Designing Multi-Tenant SaaS Architecture That Scales
Table of Contents
- Introduction
- What is Multi-Tenancy?
- Isolation Levels: Pooled vs. Siloed
- The Row-Level Security (RLS) Pattern
- Scaling Strategies for 1M+ Tenants
- Best Practices
- FAQ
Introduction
Building a SaaS product that serves thousands of customers (tenants) from a single code base is an architectural feat. The primary challenge isn't just functionality; it's ensuring that Tenant A can never see Tenant B's data, while still maintaining high performance and cost efficiency.
Core Concepts: Isolation Strategies
1. Database-per-Tenant (Silo)
Every customer gets their own physical database.
- Pros: Absolute isolation, easy backups per customer.
- Cons: Massive infrastructure overhead, difficult to manage schema updates.
2. Schema-per-Tenant (Bridge)
Shared database, but separate schemas.
- Pros: Better resource sharing than Silo.
- Cons: Limited by the number of schemas a single DB engine can handle (e.g., Postgres starts slowing down after ~2,000 schemas).
3. Shared Database, Shared Schema (Pool)
One database, one schema.

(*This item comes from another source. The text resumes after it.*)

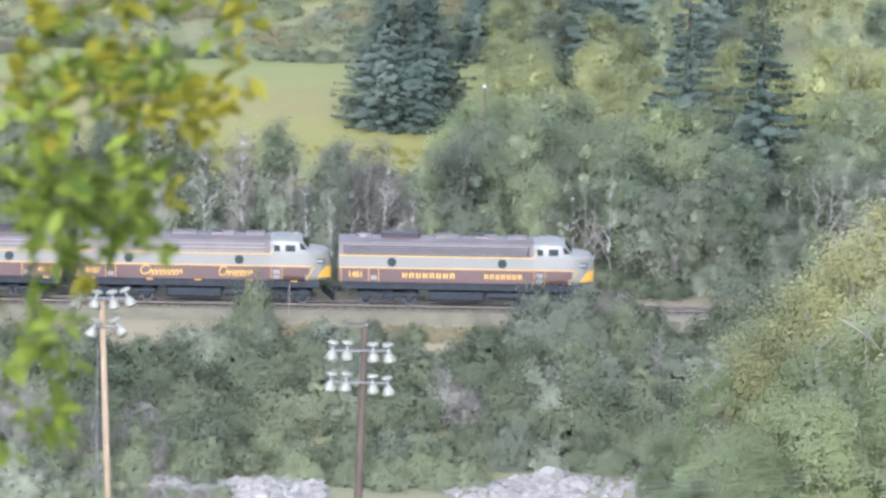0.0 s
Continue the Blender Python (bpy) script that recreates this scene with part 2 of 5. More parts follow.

Every table has a tenant_id column.
- Pros: Maximum cost efficiency, easiest to scale to millions of small tenants.
- Cons: Highest risk of data leakage (The "noisy neighbor" problem).
Architecture Breakdown: The RLS Pattern
In 2026, the Shared Database + Row-Level Security (RLS) is the gold standard for production SaaS.
[Application Layer]
↓
[Set tenant_id context]
↓
[Postgres Engine] ← [RLS Policy: WHERE tenant_id = CURRENT_USER]
↓
[Data Results]
Real World Implementation
At M3DS AI, we utilize Postgres RLS combined with a connection pooler like pgBouncer. This ensures that even if there is a bug in the application logic, the database itself prevents cross-tenant data access.
FAQ
Q: How do I handle a customer who needs massive scale? A: Use a "Hybrid" model. Keep most small customers in the pooled database, but move enterprise customers to their own siloed database instance.